** BEGIN **
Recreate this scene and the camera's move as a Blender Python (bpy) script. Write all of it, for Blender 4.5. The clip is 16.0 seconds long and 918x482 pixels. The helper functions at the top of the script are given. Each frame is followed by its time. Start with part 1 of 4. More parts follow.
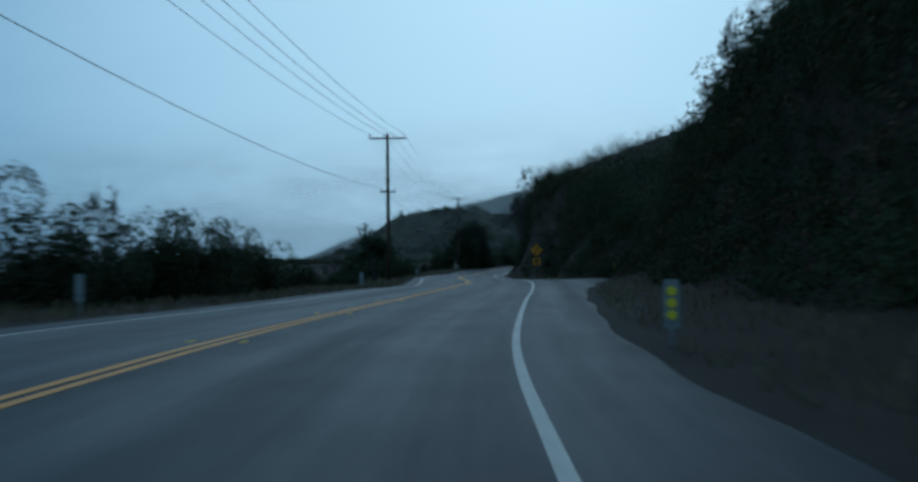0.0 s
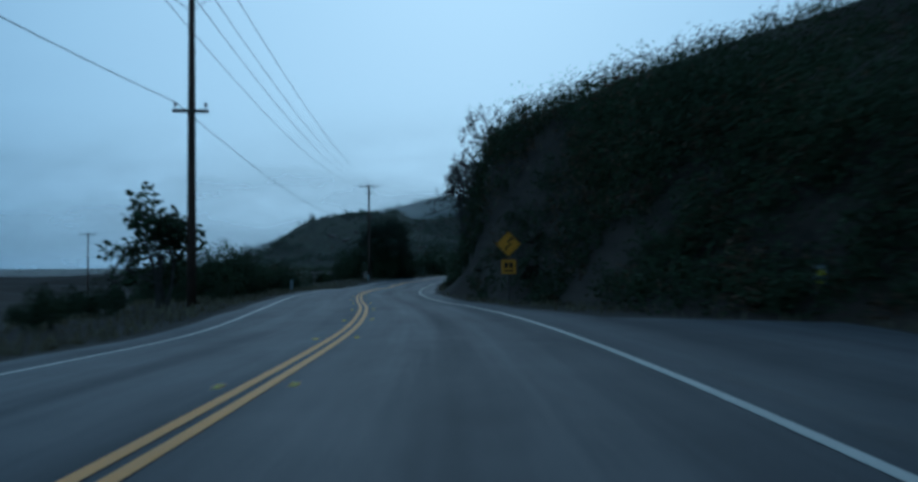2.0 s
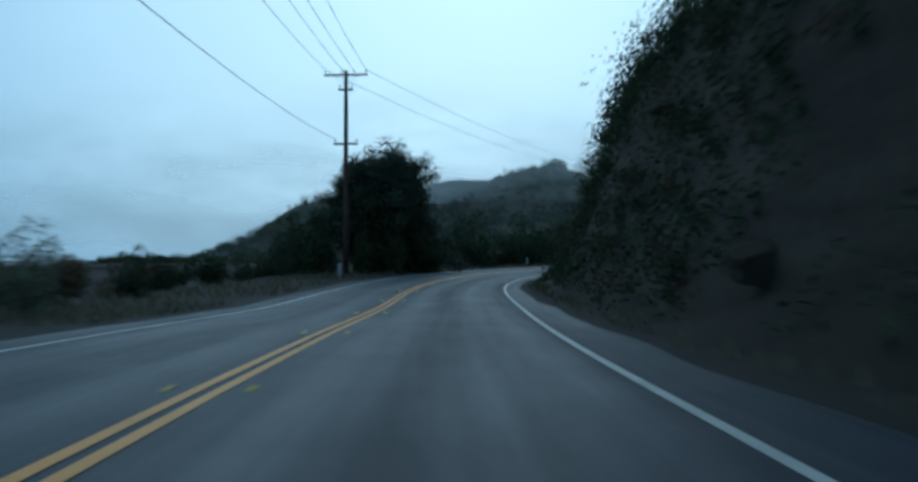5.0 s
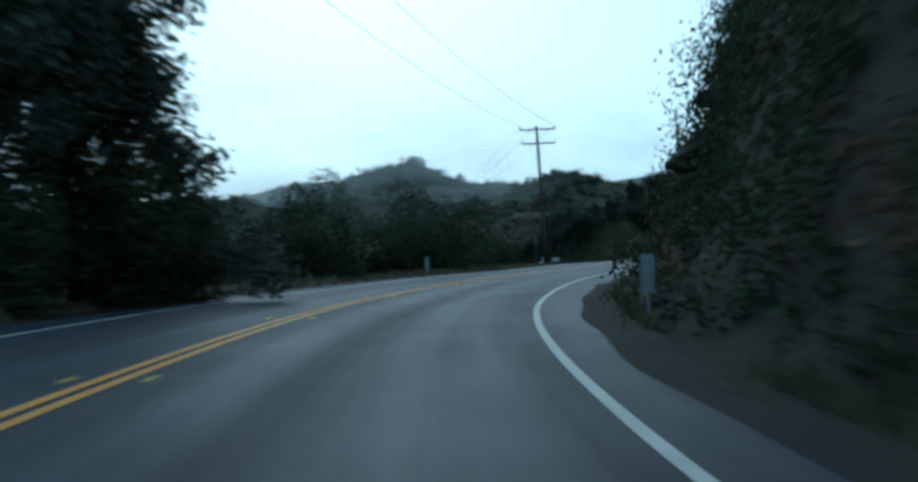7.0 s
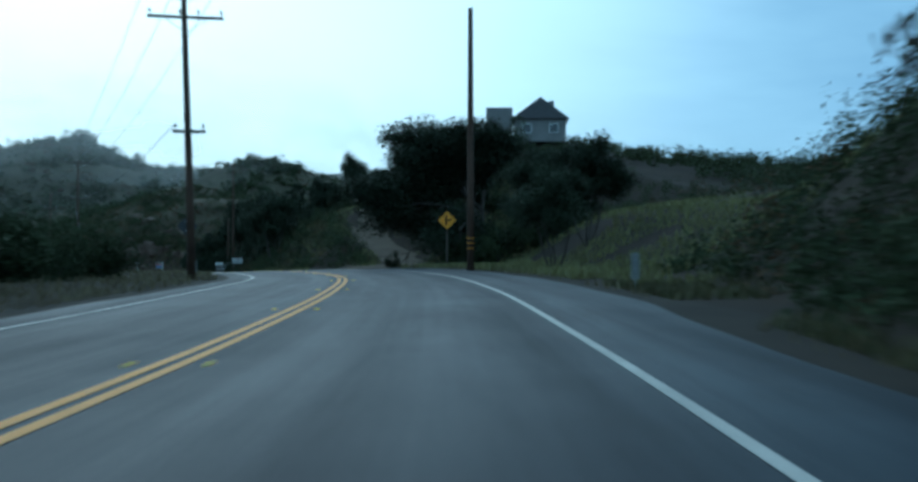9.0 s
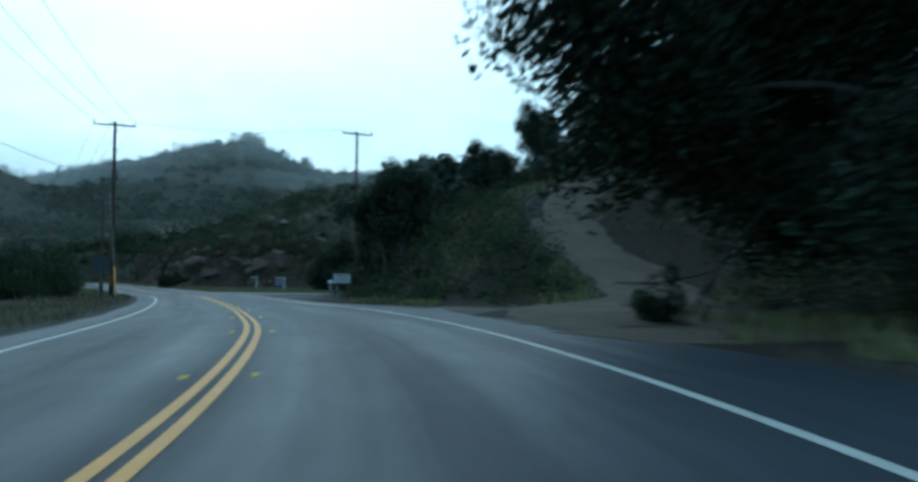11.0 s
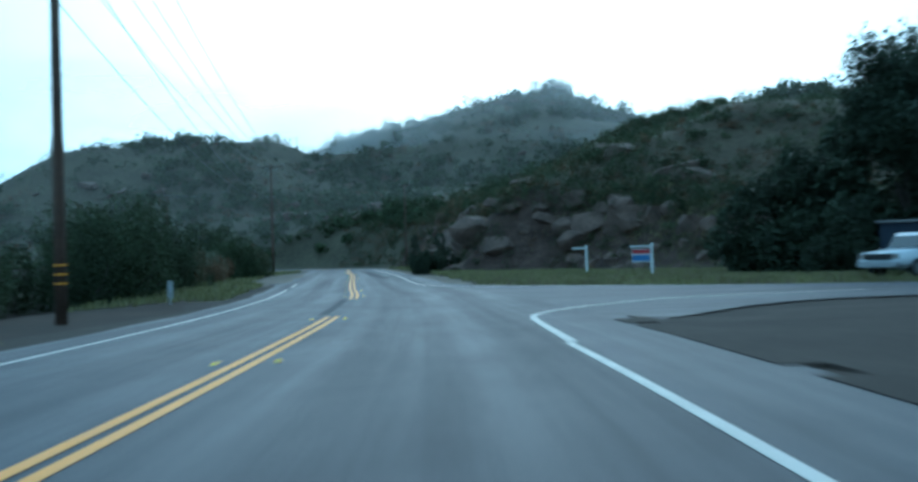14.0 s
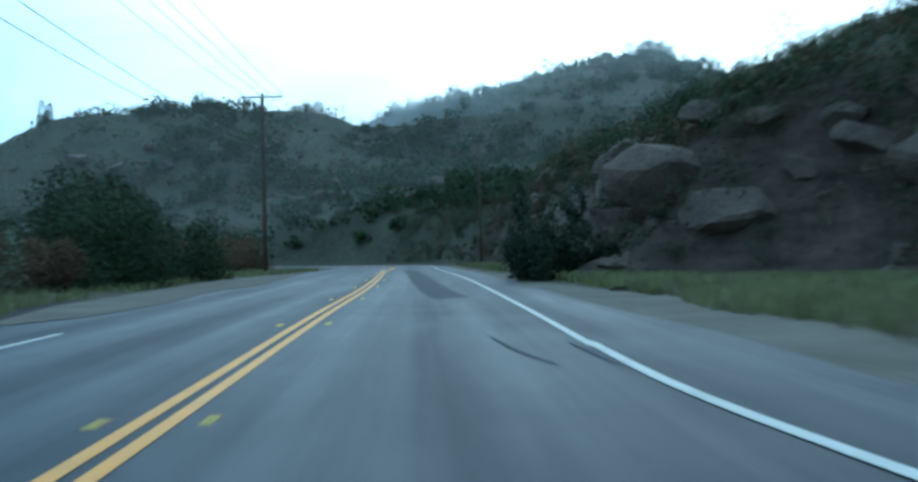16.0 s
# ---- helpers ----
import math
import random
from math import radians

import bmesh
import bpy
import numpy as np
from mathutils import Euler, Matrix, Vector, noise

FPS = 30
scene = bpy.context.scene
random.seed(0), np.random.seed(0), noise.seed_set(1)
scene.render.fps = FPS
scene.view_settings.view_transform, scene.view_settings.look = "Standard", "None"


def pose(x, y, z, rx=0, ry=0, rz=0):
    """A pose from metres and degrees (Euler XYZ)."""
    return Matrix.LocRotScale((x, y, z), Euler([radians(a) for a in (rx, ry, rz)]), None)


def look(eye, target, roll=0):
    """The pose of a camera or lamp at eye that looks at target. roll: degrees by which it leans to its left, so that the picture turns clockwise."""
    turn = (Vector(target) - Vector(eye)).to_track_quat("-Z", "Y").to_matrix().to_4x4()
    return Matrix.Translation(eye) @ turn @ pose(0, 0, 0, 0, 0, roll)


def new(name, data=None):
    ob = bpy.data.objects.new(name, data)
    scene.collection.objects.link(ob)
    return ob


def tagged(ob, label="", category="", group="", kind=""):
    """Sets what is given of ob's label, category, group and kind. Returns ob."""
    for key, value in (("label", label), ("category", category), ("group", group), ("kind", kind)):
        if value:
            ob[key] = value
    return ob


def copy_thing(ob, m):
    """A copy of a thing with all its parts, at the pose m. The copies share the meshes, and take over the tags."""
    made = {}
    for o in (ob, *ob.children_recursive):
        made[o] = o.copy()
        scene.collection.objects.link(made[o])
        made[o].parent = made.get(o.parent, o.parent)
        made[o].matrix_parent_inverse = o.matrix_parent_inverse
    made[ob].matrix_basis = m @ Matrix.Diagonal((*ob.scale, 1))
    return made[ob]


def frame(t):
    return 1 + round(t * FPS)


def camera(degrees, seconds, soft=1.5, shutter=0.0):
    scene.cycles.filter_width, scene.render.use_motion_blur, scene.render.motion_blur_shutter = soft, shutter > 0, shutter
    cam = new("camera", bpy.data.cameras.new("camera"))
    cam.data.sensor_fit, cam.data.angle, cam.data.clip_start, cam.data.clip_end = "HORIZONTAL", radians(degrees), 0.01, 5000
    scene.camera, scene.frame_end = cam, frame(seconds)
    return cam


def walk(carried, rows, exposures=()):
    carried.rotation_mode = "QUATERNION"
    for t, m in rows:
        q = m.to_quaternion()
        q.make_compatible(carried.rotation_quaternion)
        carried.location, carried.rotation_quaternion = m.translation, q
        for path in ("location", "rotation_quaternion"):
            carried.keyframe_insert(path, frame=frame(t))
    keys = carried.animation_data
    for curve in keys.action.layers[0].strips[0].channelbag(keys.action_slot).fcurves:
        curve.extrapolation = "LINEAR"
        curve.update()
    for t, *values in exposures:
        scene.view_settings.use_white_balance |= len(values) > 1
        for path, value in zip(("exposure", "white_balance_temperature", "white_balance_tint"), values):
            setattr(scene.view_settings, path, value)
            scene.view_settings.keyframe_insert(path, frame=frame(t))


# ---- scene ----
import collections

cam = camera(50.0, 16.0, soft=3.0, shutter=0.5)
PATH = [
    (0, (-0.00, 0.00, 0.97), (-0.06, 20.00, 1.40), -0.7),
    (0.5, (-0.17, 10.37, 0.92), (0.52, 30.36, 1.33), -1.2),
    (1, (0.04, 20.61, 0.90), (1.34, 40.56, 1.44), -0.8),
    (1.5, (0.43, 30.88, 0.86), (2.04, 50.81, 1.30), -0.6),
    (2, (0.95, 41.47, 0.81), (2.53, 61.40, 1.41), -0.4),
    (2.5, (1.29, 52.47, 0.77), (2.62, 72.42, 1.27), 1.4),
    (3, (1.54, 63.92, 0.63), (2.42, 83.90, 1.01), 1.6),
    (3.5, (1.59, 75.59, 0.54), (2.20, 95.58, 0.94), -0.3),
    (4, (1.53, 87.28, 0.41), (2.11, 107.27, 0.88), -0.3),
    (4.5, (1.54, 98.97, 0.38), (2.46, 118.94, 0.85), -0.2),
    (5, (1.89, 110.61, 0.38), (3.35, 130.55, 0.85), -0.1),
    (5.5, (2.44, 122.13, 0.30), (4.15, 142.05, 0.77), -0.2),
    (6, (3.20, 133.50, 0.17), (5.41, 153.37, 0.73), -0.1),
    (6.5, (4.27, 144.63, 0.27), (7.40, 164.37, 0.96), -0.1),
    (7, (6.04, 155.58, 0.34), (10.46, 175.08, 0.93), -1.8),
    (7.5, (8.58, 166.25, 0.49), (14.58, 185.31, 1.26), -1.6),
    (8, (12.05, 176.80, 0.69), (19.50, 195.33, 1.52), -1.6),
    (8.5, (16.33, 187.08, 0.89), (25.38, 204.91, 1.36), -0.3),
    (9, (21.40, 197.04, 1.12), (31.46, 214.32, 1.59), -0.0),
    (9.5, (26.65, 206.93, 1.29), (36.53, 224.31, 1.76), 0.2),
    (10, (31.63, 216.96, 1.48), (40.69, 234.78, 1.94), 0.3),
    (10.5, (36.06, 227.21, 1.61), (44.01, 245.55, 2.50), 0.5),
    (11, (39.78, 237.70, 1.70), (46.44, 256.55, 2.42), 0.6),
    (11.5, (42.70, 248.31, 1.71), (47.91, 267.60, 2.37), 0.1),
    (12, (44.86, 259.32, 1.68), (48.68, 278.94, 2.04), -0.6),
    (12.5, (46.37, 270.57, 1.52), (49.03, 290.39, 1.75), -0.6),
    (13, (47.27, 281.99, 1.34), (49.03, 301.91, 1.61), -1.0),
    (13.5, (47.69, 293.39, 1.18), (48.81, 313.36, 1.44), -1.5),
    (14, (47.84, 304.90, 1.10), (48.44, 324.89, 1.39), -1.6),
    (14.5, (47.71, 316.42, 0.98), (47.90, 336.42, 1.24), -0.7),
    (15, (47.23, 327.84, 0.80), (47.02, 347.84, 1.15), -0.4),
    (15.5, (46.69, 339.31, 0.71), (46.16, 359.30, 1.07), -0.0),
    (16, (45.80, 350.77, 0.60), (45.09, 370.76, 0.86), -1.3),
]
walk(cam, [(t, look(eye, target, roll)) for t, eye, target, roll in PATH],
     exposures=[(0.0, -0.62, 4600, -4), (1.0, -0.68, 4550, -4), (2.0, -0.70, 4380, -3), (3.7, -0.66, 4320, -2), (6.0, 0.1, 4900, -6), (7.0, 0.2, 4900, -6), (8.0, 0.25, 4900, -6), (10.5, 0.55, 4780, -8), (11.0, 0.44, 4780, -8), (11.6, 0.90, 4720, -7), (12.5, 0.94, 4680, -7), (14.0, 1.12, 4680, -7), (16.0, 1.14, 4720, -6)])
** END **
Produce an exact copy of each line of data, skipping embedded images.

- Expected output -
Recreate this scene and the camera's move as a Blender Python (bpy) script. Write all of it, for Blender 4.5. The clip is 16.0 seconds long and 918x482 pixels. The helper functions at the top of the script are given. Each frame is followed by its time. Start with part 1 of 4. More parts follow.
0.0 s
2.0 s
5.0 s
7.0 s
9.0 s
11.0 s
14.0 s
16.0 s
# ---- helpers ----
import math
import random
from math import radians

import bmesh
import bpy
import numpy as np
from mathutils import Euler, Matrix, Vector, noise

FPS = 30
scene = bpy.context.scene
random.seed(0), np.random.seed(0), noise.seed_set(1)
scene.render.fps = FPS
scene.view_settings.view_transform, scene.view_settings.look = "Standard", "None"


def pose(x, y, z, rx=0, ry=0, rz=0):
    """A pose from metres and degrees (Euler XYZ)."""
    return Matrix.LocRotScale((x, y, z), Euler([radians(a) for a in (rx, ry, rz)]), None)


def look(eye, target, roll=0):
    """The pose of a camera or lamp at eye that looks at target. roll: degrees by which it leans to its left, so that the picture turns clockwise."""
    turn = (Vector(target) - Vector(eye)).to_track_quat("-Z", "Y").to_matrix().to_4x4()
    return Matrix.Translation(eye) @ turn @ pose(0, 0, 0, 0, 0, roll)


def new(name, data=None):
    ob = bpy.data.objects.new(name, data)
    scene.collection.objects.link(ob)
    return ob


def tagged(ob, label="", category="", group="", kind=""):
    """Sets what is given of ob's label, category, group and kind. Returns ob."""
    for key, value in (("label", label), ("category", category), ("group", group), ("kind", kind)):
        if value:
            ob[key] = value
    return ob


def copy_thing(ob, m):
    """A copy of a thing with all its parts, at the pose m. The copies share the meshes, and take over the tags."""
    made = {}
    for o in (ob, *ob.children_recursive):
        made[o] = o.copy()
        scene.collection.objects.link(made[o])
        made[o].parent = made.get(o.parent, o.parent)
        made[o].matrix_parent_inverse = o.matrix_parent_inverse
    made[ob].matrix_basis = m @ Matrix.Diagonal((*ob.scale, 1))
    return made[ob]


def frame(t):
    return 1 + round(t * FPS)


def camera(degrees, seconds, soft=1.5, shutter=0.0):
    scene.cycles.filter_width, scene.render.use_motion_blur, scene.render.motion_blur_shutter = soft, shutter > 0, shutter
    cam = new("camera", bpy.data.cameras.new("camera"))
    cam.data.sensor_fit, cam.data.angle, cam.data.clip_start, cam.data.clip_end = "HORIZONTAL", radians(degrees), 0.01, 5000
    scene.camera, scene.frame_end = cam, frame(seconds)
    return cam


def walk(carried, rows, exposures=()):
    carried.rotation_mode = "QUATERNION"
    for t, m in rows:
        q = m.to_quaternion()
        q.make_compatible(carried.rotation_quaternion)
        carried.location, carried.rotation_quaternion = m.translation, q
        for path in ("location", "rotation_quaternion"):
            carried.keyframe_insert(path, frame=frame(t))
    keys = carried.animation_data
    for curve in keys.action.layers[0].strips[0].channelbag(keys.action_slot).fcurves:
        curve.extrapolation = "LINEAR"
        curve.update()
    for t, *values in exposures:
        scene.view_settings.use_white_balance |= len(values) > 1
        for path, value in zip(("exposure", "white_balance_temperature", "white_balance_tint"), values):
            setattr(scene.view_settings, path, value)
            scene.view_settings.keyframe_insert(path, frame=frame(t))


# ---- scene ----
import collections

cam = camera(50.0, 16.0, soft=3.0, shutter=0.5)
PATH = [
    (0, (-0.00, 0.00, 0.97), (-0.06, 20.00, 1.40), -0.7),
    (0.5, (-0.17, 10.37, 0.92), (0.52, 30.36, 1.33), -1.2),
    (1, (0.04, 20.61, 0.90), (1.34, 40.56, 1.44), -0.8),
    (1.5, (0.43, 30.88, 0.86), (2.04, 50.81, 1.30), -0.6),
    (2, (0.95, 41.47, 0.81), (2.53, 61.40, 1.41), -0.4),
    (2.5, (1.29, 52.47, 0.77), (2.62, 72.42, 1.27), 1.4),
    (3, (1.54, 63.92, 0.63), (2.42, 83.90, 1.01), 1.6),
    (3.5, (1.59, 75.59, 0.54), (2.20, 95.58, 0.94), -0.3),
    (4, (1.53, 87.28, 0.41), (2.11, 107.27, 0.88), -0.3),
    (4.5, (1.54, 98.97, 0.38), (2.46, 118.94, 0.85), -0.2),
    (5, (1.89, 110.61, 0.38), (3.35, 130.55, 0.85), -0.1),
    (5.5, (2.44, 122.13, 0.30), (4.15, 142.05, 0.77), -0.2),
    (6, (3.20, 133.50, 0.17), (5.41, 153.37, 0.73), -0.1),
    (6.5, (4.27, 144.63, 0.27), (7.40, 164.37, 0.96), -0.1),
    (7, (6.04, 155.58, 0.34), (10.46, 175.08, 0.93), -1.8),
    (7.5, (8.58, 166.25, 0.49), (14.58, 185.31, 1.26), -1.6),
    (8, (12.05, 176.80, 0.69), (19.50, 195.33, 1.52), -1.6),
    (8.5, (16.33, 187.08, 0.89), (25.38, 204.91, 1.36), -0.3),
    (9, (21.40, 197.04, 1.12), (31.46, 214.32, 1.59), -0.0),
    (9.5, (26.65, 206.93, 1.29), (36.53, 224.31, 1.76), 0.2),
    (10, (31.63, 216.96, 1.48), (40.69, 234.78, 1.94), 0.3),
    (10.5, (36.06, 227.21, 1.61), (44.01, 245.55, 2.50), 0.5),
    (11, (39.78, 237.70, 1.70), (46.44, 256.55, 2.42), 0.6),
    (11.5, (42.70, 248.31, 1.71), (47.91, 267.60, 2.37), 0.1),
    (12, (44.86, 259.32, 1.68), (48.68, 278.94, 2.04), -0.6),
    (12.5, (46.37, 270.57, 1.52), (49.03, 290.39, 1.75), -0.6),
    (13, (47.27, 281.99, 1.34), (49.03, 301.91, 1.61), -1.0),
    (13.5, (47.69, 293.39, 1.18), (48.81, 313.36, 1.44), -1.5),
    (14, (47.84, 304.90, 1.10), (48.44, 324.89, 1.39), -1.6),
    (14.5, (47.71, 316.42, 0.98), (47.90, 336.42, 1.24), -0.7),
    (15, (47.23, 327.84, 0.80), (47.02, 347.84, 1.15), -0.4),
    (15.5, (46.69, 339.31, 0.71), (46.16, 359.30, 1.07), -0.0),
    (16, (45.80, 350.77, 0.60), (45.09, 370.76, 0.86), -1.3),
]
walk(cam, [(t, look(eye, target, roll)) for t, eye, target, roll in PATH],
     exposures=[(0.0, -0.62, 4600, -4), (1.0, -0.68, 4550, -4), (2.0, -0.70, 4380, -3), (3.7, -0.66, 4320, -2), (6.0, 0.1, 4900, -6), (7.0, 0.2, 4900, -6), (8.0, 0.25, 4900, -6), (10.5, 0.55, 4780, -8), (11.0, 0.44, 4780, -8), (11.6, 0.90, 4720, -7), (12.5, 0.94, 4680, -7), (14.0, 1.12, 4680, -7), (16.0, 1.14, 4720, -6)])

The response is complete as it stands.